◆ Source data

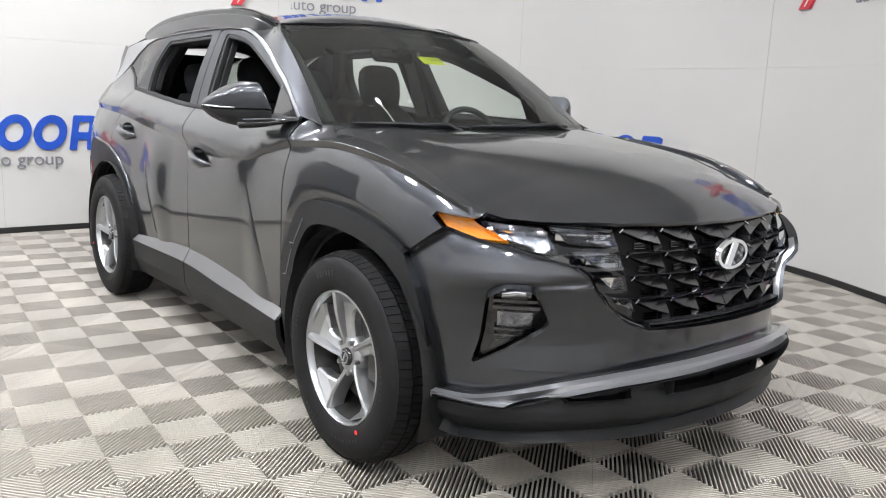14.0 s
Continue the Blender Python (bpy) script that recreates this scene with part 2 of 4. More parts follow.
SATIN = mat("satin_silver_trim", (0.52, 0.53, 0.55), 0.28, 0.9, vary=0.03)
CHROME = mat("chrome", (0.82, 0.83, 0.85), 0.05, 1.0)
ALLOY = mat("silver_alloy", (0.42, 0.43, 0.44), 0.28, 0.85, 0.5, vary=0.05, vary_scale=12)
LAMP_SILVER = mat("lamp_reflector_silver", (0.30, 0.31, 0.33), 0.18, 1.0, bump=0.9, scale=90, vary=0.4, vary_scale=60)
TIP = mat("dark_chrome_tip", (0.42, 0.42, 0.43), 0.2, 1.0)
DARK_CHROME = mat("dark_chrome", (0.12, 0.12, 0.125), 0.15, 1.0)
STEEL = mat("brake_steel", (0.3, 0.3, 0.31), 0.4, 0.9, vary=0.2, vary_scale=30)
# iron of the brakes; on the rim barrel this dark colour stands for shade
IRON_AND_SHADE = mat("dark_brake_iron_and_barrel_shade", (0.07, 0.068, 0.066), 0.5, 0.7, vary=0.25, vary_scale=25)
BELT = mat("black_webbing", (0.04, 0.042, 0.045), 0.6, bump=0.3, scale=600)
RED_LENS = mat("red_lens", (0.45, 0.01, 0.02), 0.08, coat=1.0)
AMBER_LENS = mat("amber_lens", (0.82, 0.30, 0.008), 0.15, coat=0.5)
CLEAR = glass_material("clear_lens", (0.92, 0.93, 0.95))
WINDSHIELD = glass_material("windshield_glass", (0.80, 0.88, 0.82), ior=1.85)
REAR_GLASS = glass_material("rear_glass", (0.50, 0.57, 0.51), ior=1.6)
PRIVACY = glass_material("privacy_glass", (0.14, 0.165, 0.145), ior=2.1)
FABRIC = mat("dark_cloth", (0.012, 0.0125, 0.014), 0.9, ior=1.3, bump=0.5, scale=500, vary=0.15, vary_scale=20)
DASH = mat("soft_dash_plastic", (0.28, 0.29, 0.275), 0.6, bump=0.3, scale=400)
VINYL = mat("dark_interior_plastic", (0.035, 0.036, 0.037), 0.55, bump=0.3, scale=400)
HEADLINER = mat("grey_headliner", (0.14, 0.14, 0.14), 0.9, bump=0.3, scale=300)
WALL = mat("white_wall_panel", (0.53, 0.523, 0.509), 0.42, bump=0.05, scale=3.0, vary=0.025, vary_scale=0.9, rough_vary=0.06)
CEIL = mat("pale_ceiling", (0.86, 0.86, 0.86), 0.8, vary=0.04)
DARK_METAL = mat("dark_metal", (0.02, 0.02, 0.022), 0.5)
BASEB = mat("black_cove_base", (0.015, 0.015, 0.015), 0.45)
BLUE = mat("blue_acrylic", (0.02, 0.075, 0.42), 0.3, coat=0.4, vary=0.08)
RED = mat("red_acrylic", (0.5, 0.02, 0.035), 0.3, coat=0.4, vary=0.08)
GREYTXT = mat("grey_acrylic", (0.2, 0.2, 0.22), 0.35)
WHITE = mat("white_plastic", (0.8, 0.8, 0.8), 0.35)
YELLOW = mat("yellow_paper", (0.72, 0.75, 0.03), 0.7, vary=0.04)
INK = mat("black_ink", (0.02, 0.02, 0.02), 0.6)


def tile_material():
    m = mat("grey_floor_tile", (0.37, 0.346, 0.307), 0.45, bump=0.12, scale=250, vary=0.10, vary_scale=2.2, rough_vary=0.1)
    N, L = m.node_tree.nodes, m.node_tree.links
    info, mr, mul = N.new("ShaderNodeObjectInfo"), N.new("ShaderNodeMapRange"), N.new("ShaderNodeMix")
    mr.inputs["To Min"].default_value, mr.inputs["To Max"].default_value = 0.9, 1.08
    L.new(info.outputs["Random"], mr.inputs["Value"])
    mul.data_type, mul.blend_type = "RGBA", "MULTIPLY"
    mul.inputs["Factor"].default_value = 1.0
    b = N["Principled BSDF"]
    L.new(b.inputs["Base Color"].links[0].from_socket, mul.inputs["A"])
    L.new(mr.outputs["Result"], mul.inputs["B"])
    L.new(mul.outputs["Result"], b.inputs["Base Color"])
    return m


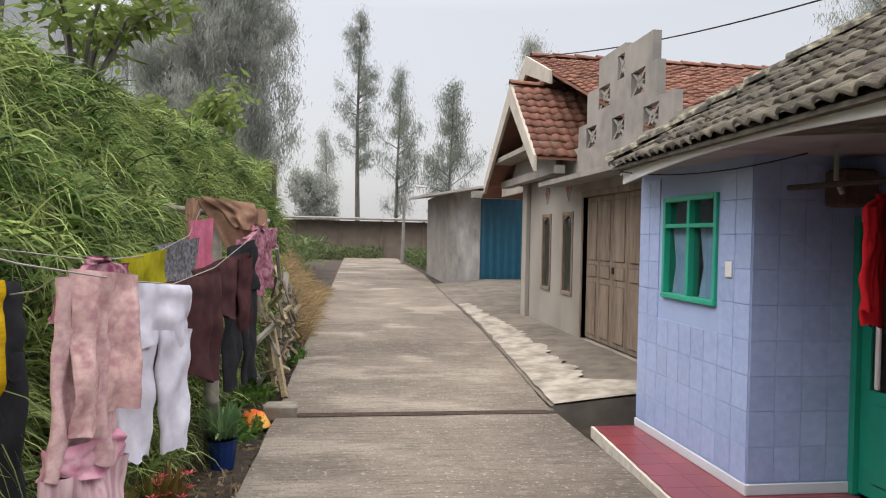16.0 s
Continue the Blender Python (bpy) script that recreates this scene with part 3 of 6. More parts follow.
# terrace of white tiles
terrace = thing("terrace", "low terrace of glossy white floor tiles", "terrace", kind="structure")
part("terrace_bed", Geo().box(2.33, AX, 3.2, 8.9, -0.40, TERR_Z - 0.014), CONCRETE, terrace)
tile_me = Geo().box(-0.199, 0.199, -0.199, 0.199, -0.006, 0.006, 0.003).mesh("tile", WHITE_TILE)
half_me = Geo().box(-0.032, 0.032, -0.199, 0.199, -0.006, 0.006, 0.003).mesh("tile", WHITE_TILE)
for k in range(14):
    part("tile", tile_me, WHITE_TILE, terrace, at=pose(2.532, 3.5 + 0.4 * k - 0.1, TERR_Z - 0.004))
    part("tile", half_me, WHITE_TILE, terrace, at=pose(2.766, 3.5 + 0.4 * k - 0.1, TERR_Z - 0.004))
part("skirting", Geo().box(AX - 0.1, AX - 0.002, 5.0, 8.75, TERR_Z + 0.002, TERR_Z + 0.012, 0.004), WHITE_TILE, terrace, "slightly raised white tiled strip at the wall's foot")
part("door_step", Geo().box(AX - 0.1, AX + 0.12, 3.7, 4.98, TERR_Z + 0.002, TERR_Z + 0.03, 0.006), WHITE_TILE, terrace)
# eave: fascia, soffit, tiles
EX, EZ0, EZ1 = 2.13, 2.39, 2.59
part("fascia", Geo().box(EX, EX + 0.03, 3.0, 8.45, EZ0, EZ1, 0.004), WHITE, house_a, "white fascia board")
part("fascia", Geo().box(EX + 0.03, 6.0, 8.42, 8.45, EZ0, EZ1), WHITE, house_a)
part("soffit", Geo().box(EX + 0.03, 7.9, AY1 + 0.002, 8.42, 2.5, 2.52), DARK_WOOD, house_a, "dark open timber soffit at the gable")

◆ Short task
Copy the whole of the material above exactly, but not its images.

◆ Answer to the exercise
14.0 s
Continue the Blender Python (bpy) script that recreates this scene with part 2 of 4. More parts follow.
SATIN = mat("satin_silver_trim", (0.52, 0.53, 0.55), 0.28, 0.9, vary=0.03)
CHROME = mat("chrome", (0.82, 0.83, 0.85), 0.05, 1.0)
ALLOY = mat("silver_alloy", (0.42, 0.43, 0.44), 0.28, 0.85, 0.5, vary=0.05, vary_scale=12)
LAMP_SILVER = mat("lamp_reflector_silver", (0.30, 0.31, 0.33), 0.18, 1.0, bump=0.9, scale=90, vary=0.4, vary_scale=60)
TIP = mat("dark_chrome_tip", (0.42, 0.42, 0.43), 0.2, 1.0)
DARK_CHROME = mat("dark_chrome", (0.12, 0.12, 0.125), 0.15, 1.0)
STEEL = mat("brake_steel", (0.3, 0.3, 0.31), 0.4, 0.9, vary=0.2, vary_scale=30)
# iron of the brakes; on the rim barrel this dark colour stands for shade
IRON_AND_SHADE = mat("dark_brake_iron_and_barrel_shade", (0.07, 0.068, 0.066), 0.5, 0.7, vary=0.25, vary_scale=25)
BELT = mat("black_webbing", (0.04, 0.042, 0.045), 0.6, bump=0.3, scale=600)
RED_LENS = mat("red_lens", (0.45, 0.01, 0.02), 0.08, coat=1.0)
AMBER_LENS = mat("amber_lens", (0.82, 0.30, 0.008), 0.15, coat=0.5)
CLEAR = glass_material("clear_lens", (0.92, 0.93, 0.95))
WINDSHIELD = glass_material("windshield_glass", (0.80, 0.88, 0.82), ior=1.85)
REAR_GLASS = glass_material("rear_glass", (0.50, 0.57, 0.51), ior=1.6)
PRIVACY = glass_material("privacy_glass", (0.14, 0.165, 0.145), ior=2.1)
FABRIC = mat("dark_cloth", (0.012, 0.0125, 0.014), 0.9, ior=1.3, bump=0.5, scale=500, vary=0.15, vary_scale=20)
DASH = mat("soft_dash_plastic", (0.28, 0.29, 0.275), 0.6, bump=0.3, scale=400)
VINYL = mat("dark_interior_plastic", (0.035, 0.036, 0.037), 0.55, bump=0.3, scale=400)
HEADLINER = mat("grey_headliner", (0.14, 0.14, 0.14), 0.9, bump=0.3, scale=300)
WALL = mat("white_wall_panel", (0.53, 0.523, 0.509), 0.42, bump=0.05, scale=3.0, vary=0.025, vary_scale=0.9, rough_vary=0.06)
CEIL = mat("pale_ceiling", (0.86, 0.86, 0.86), 0.8, vary=0.04)
DARK_METAL = mat("dark_metal", (0.02, 0.02, 0.022), 0.5)
BASEB = mat("black_cove_base", (0.015, 0.015, 0.015), 0.45)
BLUE = mat("blue_acrylic", (0.02, 0.075, 0.42), 0.3, coat=0.4, vary=0.08)
RED = mat("red_acrylic", (0.5, 0.02, 0.035), 0.3, coat=0.4, vary=0.08)
GREYTXT = mat("grey_acrylic", (0.2, 0.2, 0.22), 0.35)
WHITE = mat("white_plastic", (0.8, 0.8, 0.8), 0.35)
YELLOW = mat("yellow_paper", (0.72, 0.75, 0.03), 0.7, vary=0.04)
INK = mat("black_ink", (0.02, 0.02, 0.02), 0.6)


def tile_material():
    m = mat("grey_floor_tile", (0.37, 0.346, 0.307), 0.45, bump=0.12, scale=250, vary=0.10, vary_scale=2.2, rough_vary=0.1)
    N, L = m.node_tree.nodes, m.node_tree.links
    info, mr, mul = N.new("ShaderNodeObjectInfo"), N.new("ShaderNodeMapRange"), N.new("ShaderNodeMix")
    mr.inputs["To Min"].default_value, mr.inputs["To Max"].default_value = 0.9, 1.08
    L.new(info.outputs["Random"], mr.inputs["Value"])
    mul.data_type, mul.blend_type = "RGBA", "MULTIPLY"
    mul.inputs["Factor"].default_value = 1.0
    b = N["Principled BSDF"]
    L.new(b.inputs["Base Color"].links[0].from_socket, mul.inputs["A"])
    L.new(mr.outputs["Result"], mul.inputs["B"])
    L.new(mul.outputs["Result"], b.inputs["Base Color"])
    return m


16.0 s
Continue the Blender Python (bpy) script that recreates this scene with part 3 of 6. More parts follow.
# terrace of white tiles
terrace = thing("terrace", "low terrace of glossy white floor tiles", "terrace", kind="structure")
part("terrace_bed", Geo().box(2.33, AX, 3.2, 8.9, -0.40, TERR_Z - 0.014), CONCRETE, terrace)
tile_me = Geo().box(-0.199, 0.199, -0.199, 0.199, -0.006, 0.006, 0.003).mesh("tile", WHITE_TILE)
half_me = Geo().box(-0.032, 0.032, -0.199, 0.199, -0.006, 0.006, 0.003).mesh("tile", WHITE_TILE)
for k in range(14):
    part("tile", tile_me, WHITE_TILE, terrace, at=pose(2.532, 3.5 + 0.4 * k - 0.1, TERR_Z - 0.004))
    part("tile", half_me, WHITE_TILE, terrace, at=pose(2.766, 3.5 + 0.4 * k - 0.1, TERR_Z - 0.004))
part("skirting", Geo().box(AX - 0.1, AX - 0.002, 5.0, 8.75, TERR_Z + 0.002, TERR_Z + 0.012, 0.004), WHITE_TILE, terrace, "slightly raised white tiled strip at the wall's foot")
part("door_step", Geo().box(AX - 0.1, AX + 0.12, 3.7, 4.98, TERR_Z + 0.002, TERR_Z + 0.03, 0.006), WHITE_TILE, terrace)
# eave: fascia, soffit, tiles
EX, EZ0, EZ1 = 2.13, 2.39, 2.59
part("fascia", Geo().box(EX, EX + 0.03, 3.0, 8.45, EZ0, EZ1, 0.004), WHITE, house_a, "white fascia board")
part("fascia", Geo().box(EX + 0.03, 6.0, 8.42, 8.45, EZ0, EZ1), WHITE, house_a)
part("soffit", Geo().box(EX + 0.03, 7.9, AY1 + 0.002, 8.42, 2.5, 2.52), DARK_WOOD, house_a, "dark open timber soffit at the gable")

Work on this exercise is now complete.